On September 22, an updated version of a method to establish how much power Dawn's extraordinary solar arrays can generate was tested successfully. The first test was conducted in July, and it yielded only some of the desired information. The revised procedure was very similar to the earlier one, principally differing in the timing of some instructions and values of parameters based on the analysis of that initial run. Because the entire activity, even including the 41-minute round-trip travel time for radio signals, required fewer than three hours in the middle of the afternoon, among the most significant changes that ever-observant mission controllers detected was that no meals were incorporated into the carefully engineered plan.
As in July, the test included rotating both solar array wings 45 degrees, so they did not point directly at the Sun, thus reducing how much light they received and converted to electrical power. The test was carried out during the spacecraft's routine weekly interruption in thrusting to point its main antenna to Earth, but the ion propulsion system was commanded into service when it otherwise would have been idle. Its role then was not to provide propulsion (although it did so); rather, it participated because it is the greatest consumer of power onboard. Dawn's enormous solar arrays, even turned partially away from the Sun and more than 1.66 times farther from the radiant orb than Earth is, were able to provide the 2.5 kilowatts requested by the ion drive at full power. Later in the mission, after all the data have been analyzed thoroughly, the next step in the solar array calibration will be to command the arrays to rotate farther, where they are not expected to be able to deliver all the power requested.

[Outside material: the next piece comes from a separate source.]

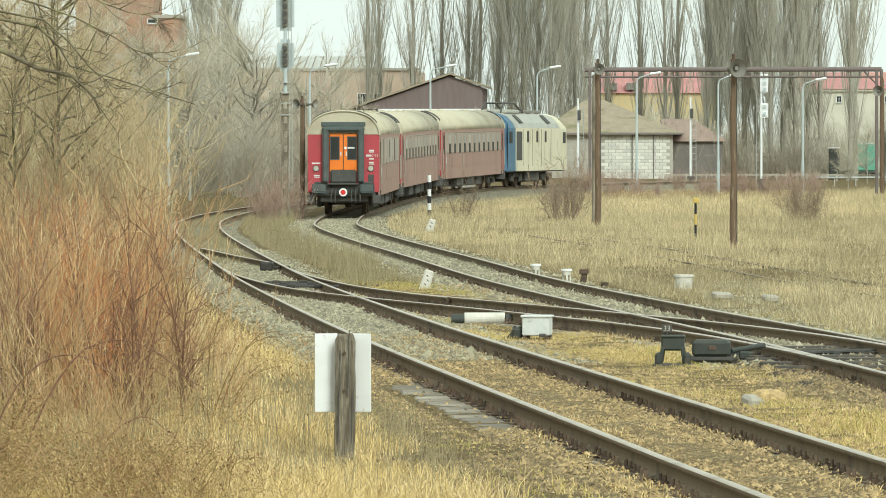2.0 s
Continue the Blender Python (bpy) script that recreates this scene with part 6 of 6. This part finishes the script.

As Dawn begins its second year (as measured back on Earth) of interplanetary flight, the probe steadfastly continues its long journey in the quiet solitude of space, quite isolated from events on or near the distant planet that used to be its home. While no spacecraft has left the vicinity of the Earth-moon system in the year since Dawn's departure, much has happened there, even as the explorer has remained focused on accomplishing its voyage in deep space. From the first circulation of protons at the Large Hadron Collider 100 meters (330 feet) underground, to the beginning of the Fermi Gamma-ray Space Telescope mission 550 kilometers (340 miles) overhead, to the arrival of SELENE (Kaguya) and Chang'e 1 at the Moon, humankind's thrilling work to understand nature has continued. Apparently there have been some other kinds of news as well, from shocking revelations about celebrities, to competitions among athletes and among politicians, to still more shocking revelations about celebrities, but such information is harder to find, given the news media's nearly exclusive focus on myriad science topics. (News coverage may be different on your planet.)
Dawn is 374 million kilometers (232 million miles) from Earth, or 980 times as far as the Moon and 2.49 times as far as the Sun. Radio signals, traveling at the universal limit of the speed of light, take 42 minutes to make the round trip.